Quote the listing below in its entirety, omitting every image.

++++++

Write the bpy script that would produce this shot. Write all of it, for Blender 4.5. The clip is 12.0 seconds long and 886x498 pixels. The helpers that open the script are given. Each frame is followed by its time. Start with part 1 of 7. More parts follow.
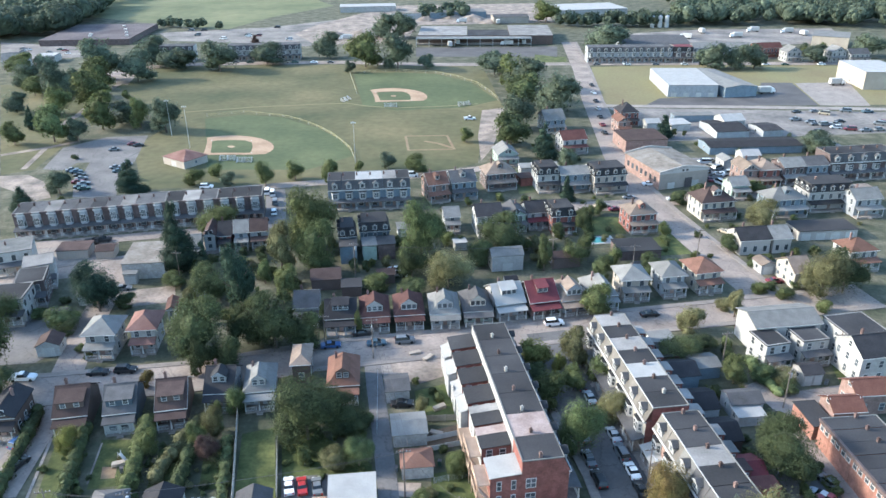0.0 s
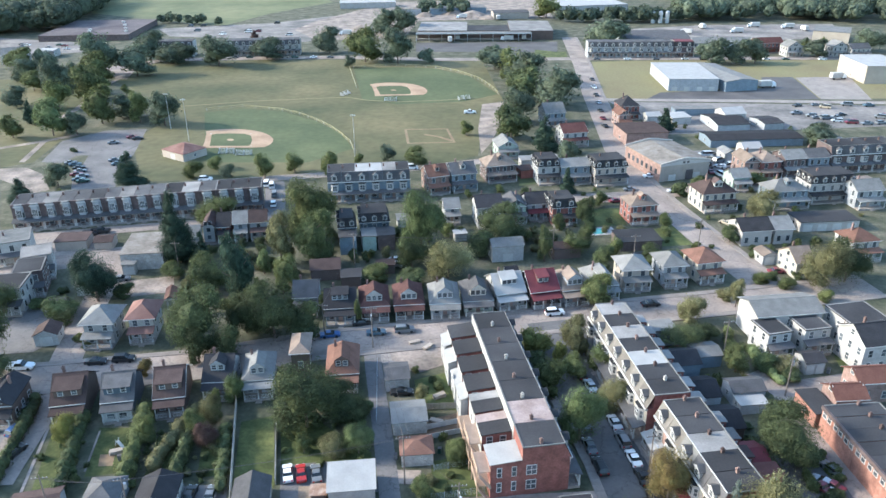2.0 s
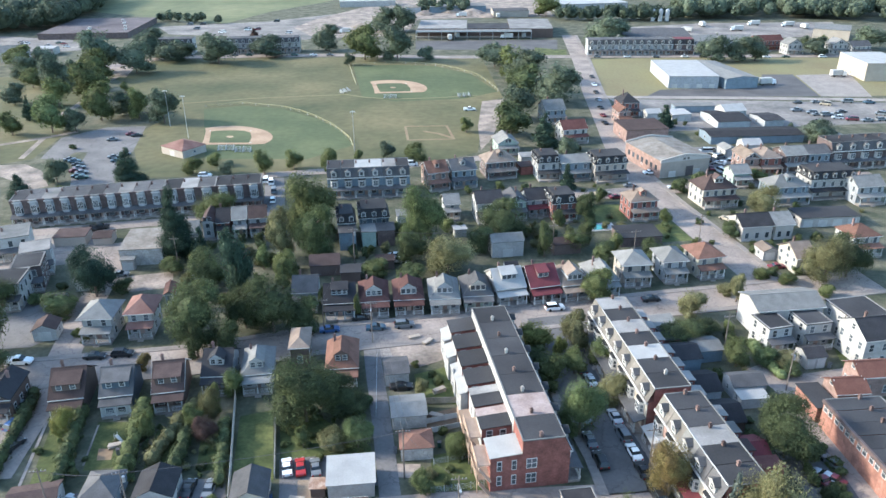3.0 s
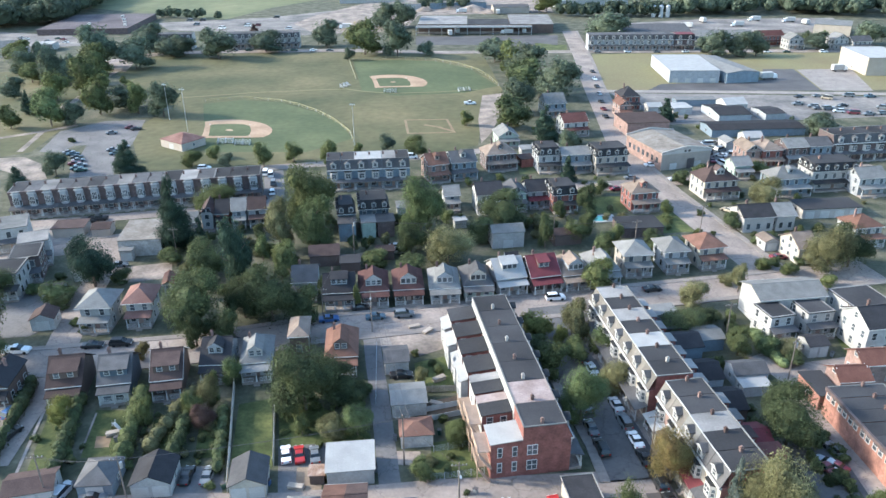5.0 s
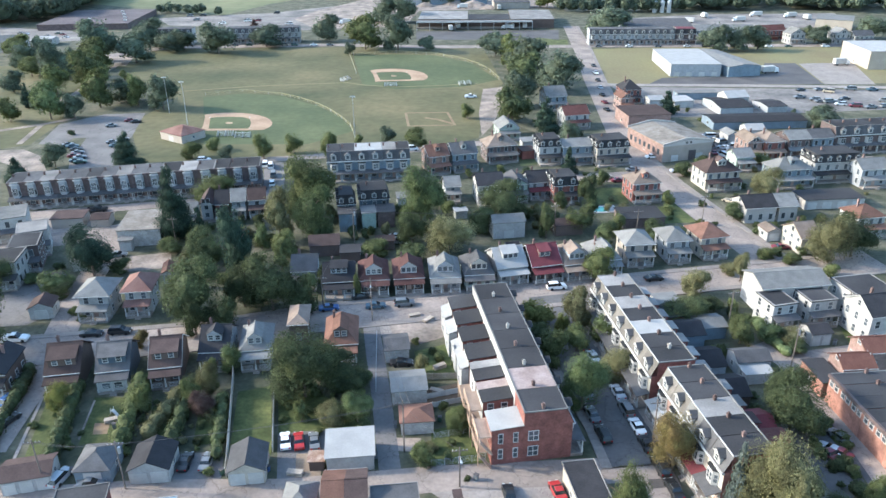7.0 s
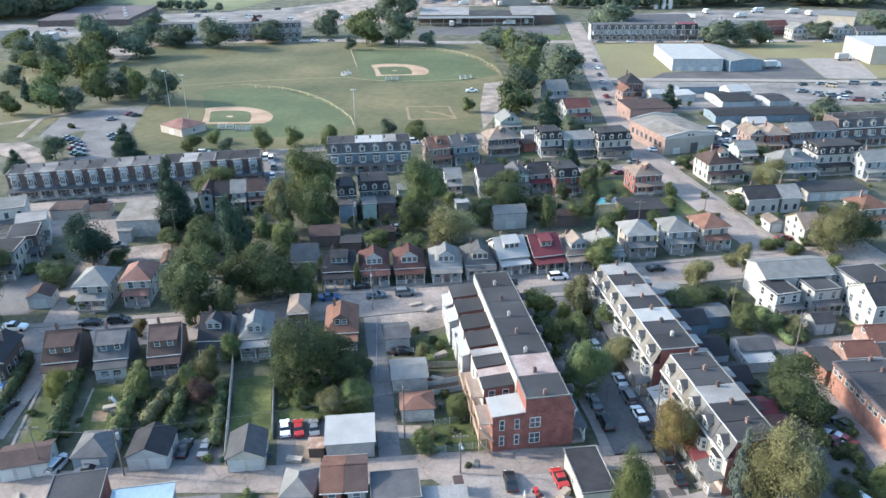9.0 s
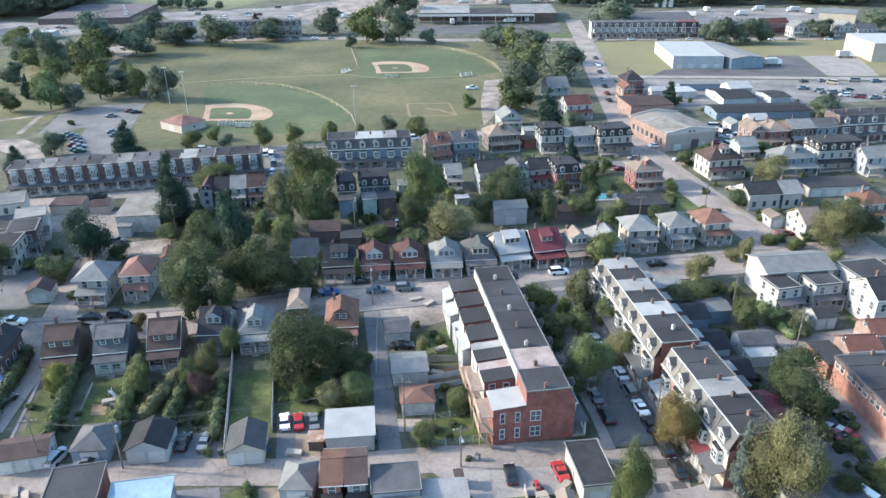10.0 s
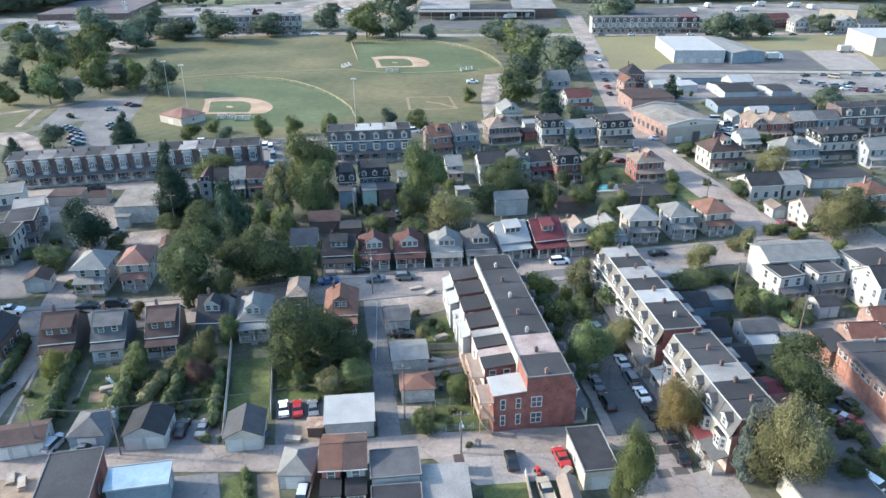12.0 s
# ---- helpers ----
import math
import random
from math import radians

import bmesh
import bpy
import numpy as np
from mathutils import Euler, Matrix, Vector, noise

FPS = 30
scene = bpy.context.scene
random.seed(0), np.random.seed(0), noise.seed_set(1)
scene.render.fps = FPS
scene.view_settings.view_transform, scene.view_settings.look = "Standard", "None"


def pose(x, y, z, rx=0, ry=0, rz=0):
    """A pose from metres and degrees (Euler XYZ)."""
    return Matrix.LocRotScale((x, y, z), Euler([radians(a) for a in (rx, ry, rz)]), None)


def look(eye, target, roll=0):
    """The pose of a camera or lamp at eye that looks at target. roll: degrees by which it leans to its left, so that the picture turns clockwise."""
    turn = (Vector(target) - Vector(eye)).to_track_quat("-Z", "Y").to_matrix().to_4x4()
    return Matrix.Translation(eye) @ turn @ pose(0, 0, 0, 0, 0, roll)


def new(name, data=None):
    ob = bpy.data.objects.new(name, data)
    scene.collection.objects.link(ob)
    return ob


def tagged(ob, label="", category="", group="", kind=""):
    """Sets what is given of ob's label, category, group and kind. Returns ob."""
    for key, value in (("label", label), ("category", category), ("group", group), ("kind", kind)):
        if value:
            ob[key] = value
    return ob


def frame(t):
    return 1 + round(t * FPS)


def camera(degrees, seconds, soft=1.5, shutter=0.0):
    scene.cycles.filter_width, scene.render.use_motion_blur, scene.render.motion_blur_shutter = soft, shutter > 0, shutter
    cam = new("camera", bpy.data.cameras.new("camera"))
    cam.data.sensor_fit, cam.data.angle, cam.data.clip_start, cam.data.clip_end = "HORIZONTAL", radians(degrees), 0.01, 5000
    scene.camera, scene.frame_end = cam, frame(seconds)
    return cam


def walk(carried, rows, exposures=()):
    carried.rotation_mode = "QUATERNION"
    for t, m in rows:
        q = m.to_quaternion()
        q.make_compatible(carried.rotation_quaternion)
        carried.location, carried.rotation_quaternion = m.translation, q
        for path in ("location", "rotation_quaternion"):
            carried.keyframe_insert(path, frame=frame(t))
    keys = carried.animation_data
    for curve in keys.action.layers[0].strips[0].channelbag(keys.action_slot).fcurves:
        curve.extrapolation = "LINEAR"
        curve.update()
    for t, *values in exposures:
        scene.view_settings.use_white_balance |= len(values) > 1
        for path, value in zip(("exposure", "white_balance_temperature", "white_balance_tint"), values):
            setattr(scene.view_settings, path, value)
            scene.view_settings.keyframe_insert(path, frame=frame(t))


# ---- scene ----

++++++

Solution to this task —
Write the bpy script that would produce this shot. Write all of it, for Blender 4.5. The clip is 12.0 seconds long and 886x498 pixels. The helpers that open the script are given. Each frame is followed by its time. Start with part 1 of 7. More parts follow.
0.0 s
2.0 s
3.0 s
5.0 s
7.0 s
9.0 s
10.0 s
12.0 s
# ---- helpers ----
import math
import random
from math import radians

import bmesh
import bpy
import numpy as np
from mathutils import Euler, Matrix, Vector, noise

FPS = 30
scene = bpy.context.scene
random.seed(0), np.random.seed(0), noise.seed_set(1)
scene.render.fps = FPS
scene.view_settings.view_transform, scene.view_settings.look = "Standard", "None"


def pose(x, y, z, rx=0, ry=0, rz=0):
    """A pose from metres and degrees (Euler XYZ)."""
    return Matrix.LocRotScale((x, y, z), Euler([radians(a) for a in (rx, ry, rz)]), None)


def look(eye, target, roll=0):
    """The pose of a camera or lamp at eye that looks at target. roll: degrees by which it leans to its left, so that the picture turns clockwise."""
    turn = (Vector(target) - Vector(eye)).to_track_quat("-Z", "Y").to_matrix().to_4x4()
    return Matrix.Translation(eye) @ turn @ pose(0, 0, 0, 0, 0, roll)


def new(name, data=None):
    ob = bpy.data.objects.new(name, data)
    scene.collection.objects.link(ob)
    return ob


def tagged(ob, label="", category="", group="", kind=""):
    """Sets what is given of ob's label, category, group and kind. Returns ob."""
    for key, value in (("label", label), ("category", category), ("group", group), ("kind", kind)):
        if value:
            ob[key] = value
    return ob


def frame(t):
    return 1 + round(t * FPS)


def camera(degrees, seconds, soft=1.5, shutter=0.0):
    scene.cycles.filter_width, scene.render.use_motion_blur, scene.render.motion_blur_shutter = soft, shutter > 0, shutter
    cam = new("camera", bpy.data.cameras.new("camera"))
    cam.data.sensor_fit, cam.data.angle, cam.data.clip_start, cam.data.clip_end = "HORIZONTAL", radians(degrees), 0.01, 5000
    scene.camera, scene.frame_end = cam, frame(seconds)
    return cam


def walk(carried, rows, exposures=()):
    carried.rotation_mode = "QUATERNION"
    for t, m in rows:
        q = m.to_quaternion()
        q.make_compatible(carried.rotation_quaternion)
        carried.location, carried.rotation_quaternion = m.translation, q
        for path in ("location", "rotation_quaternion"):
            carried.keyframe_insert(path, frame=frame(t))
    keys = carried.animation_data
    for curve in keys.action.layers[0].strips[0].channelbag(keys.action_slot).fcurves:
        curve.extrapolation = "LINEAR"
        curve.update()
    for t, *values in exposures:
        scene.view_settings.use_white_balance |= len(values) > 1
        for path, value in zip(("exposure", "white_balance_temperature", "white_balance_tint"), values):
            setattr(scene.view_settings, path, value)
            scene.view_settings.keyframe_insert(path, frame=frame(t))


# ---- scene ----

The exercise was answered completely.